Let $H$ be a Hilbert space, $(x,y)$ denote the inner product of the elements $x,y\in H$, $\|x\|$ denote the norm of $x\in H$, and $k>0$.
Do there exist such $x,y\in H$ that $$ (x,y)\geqslant\frac{k}{\|x-y\|^{2}} ? $$
Thank you very much for your help in advance!

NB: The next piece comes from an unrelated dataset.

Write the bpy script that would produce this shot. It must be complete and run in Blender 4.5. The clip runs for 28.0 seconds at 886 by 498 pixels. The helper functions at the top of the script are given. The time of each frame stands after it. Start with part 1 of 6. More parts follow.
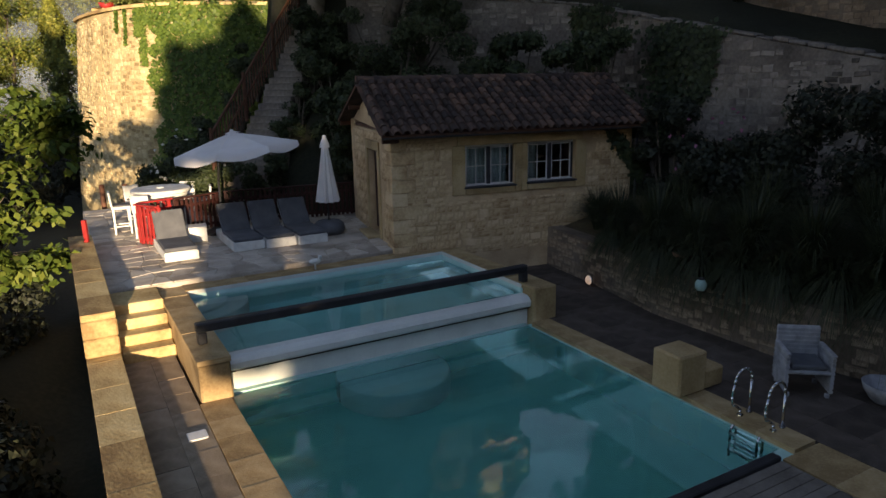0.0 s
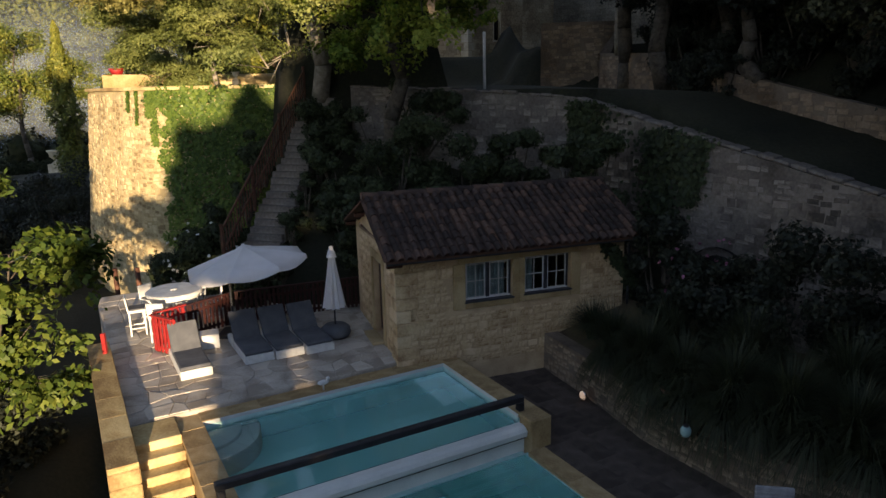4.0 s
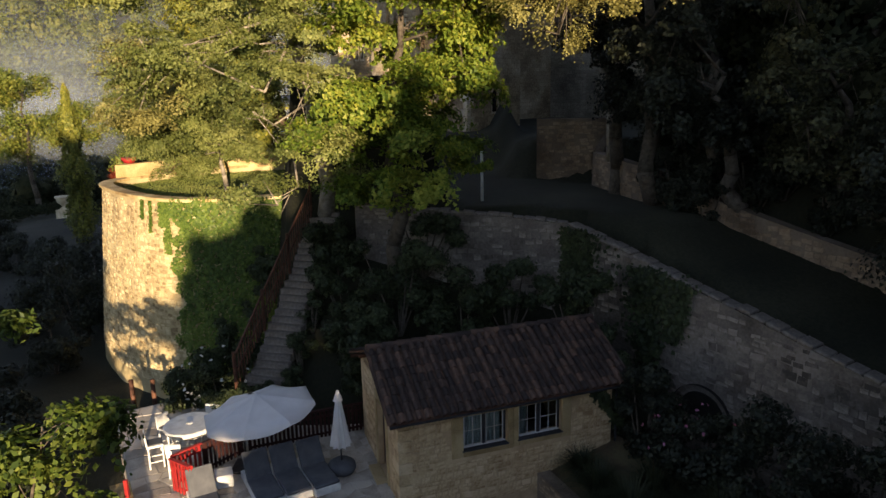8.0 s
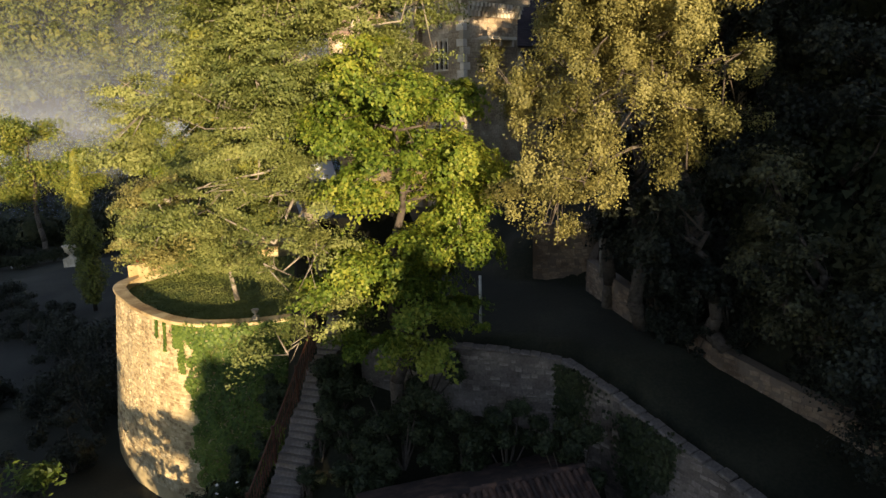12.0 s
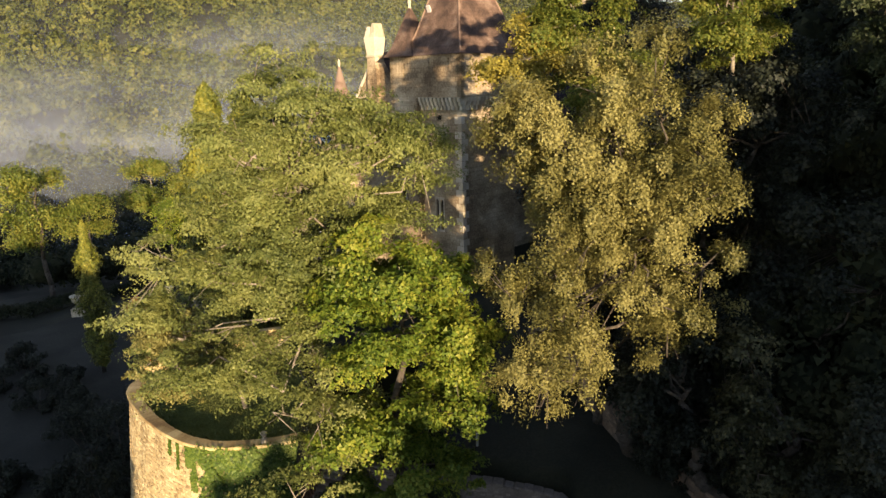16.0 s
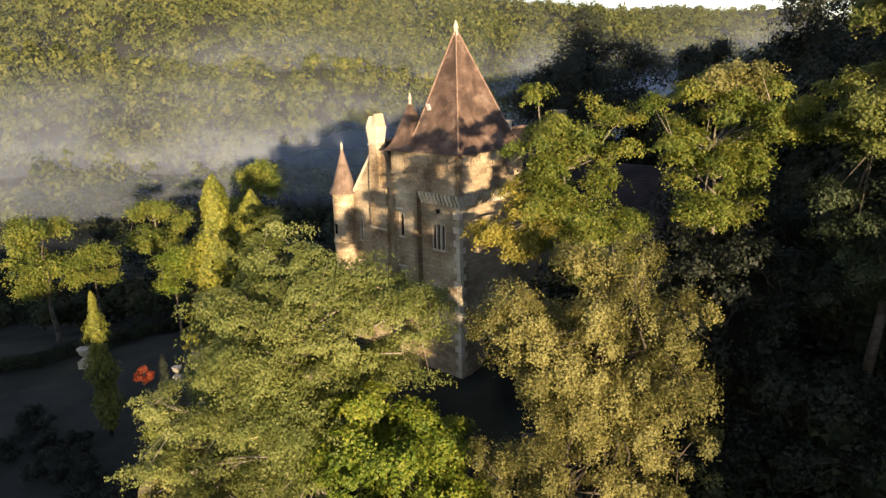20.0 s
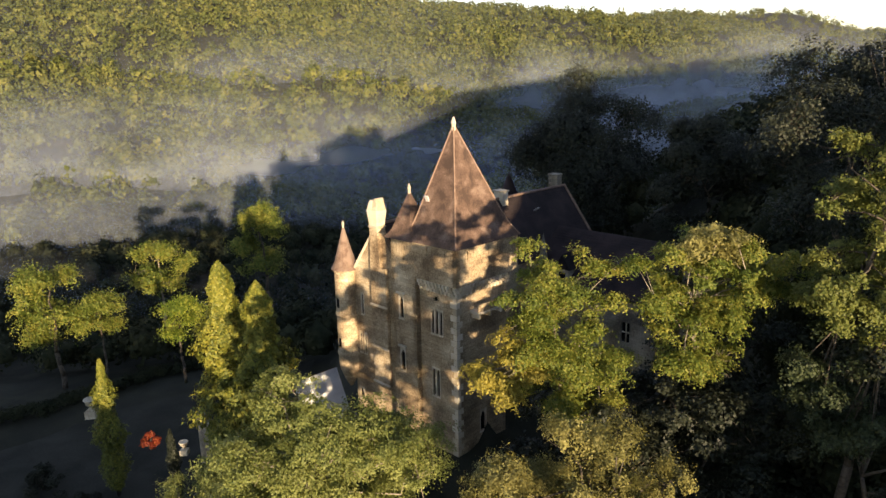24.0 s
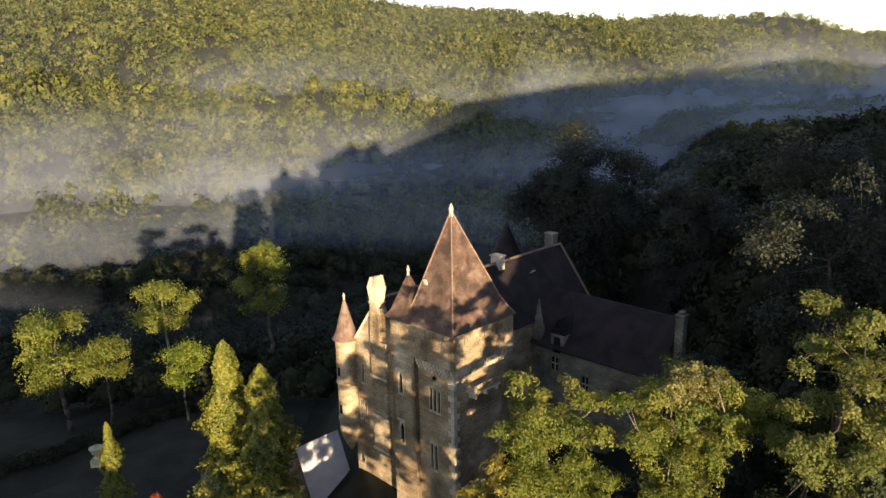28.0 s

Take $e_1,e_2$ to be the orthonormal basis of $\mathrm{span}<x,y>$ and without loss of generality take $x\in \mathrm{span}<e_1>$. Now we can write the coordinates: $x=ae_1$ and $y=be_1+ce_2$ and evaluate $(x,y)=ab$ and $\|x-y\|^2=(x,x)+(y,y)-2(x,y)=a^2+b^2+c^2-2ab$. If we now rewrite the inequality: $(x,y)\|x-y\|^2\geq k$ and we substitute: $$ab(a^2+b^2+c^2-2ab)\geq k$$ we then do some movement and obtain: $$c^2\geq \frac{k+2(ab)^2}{ab}-(a^2+b^2)$$ Which clearly have infinite solutions. When we fix some $a$ and $b$ real we see that we get our lower bound for a positive $c$.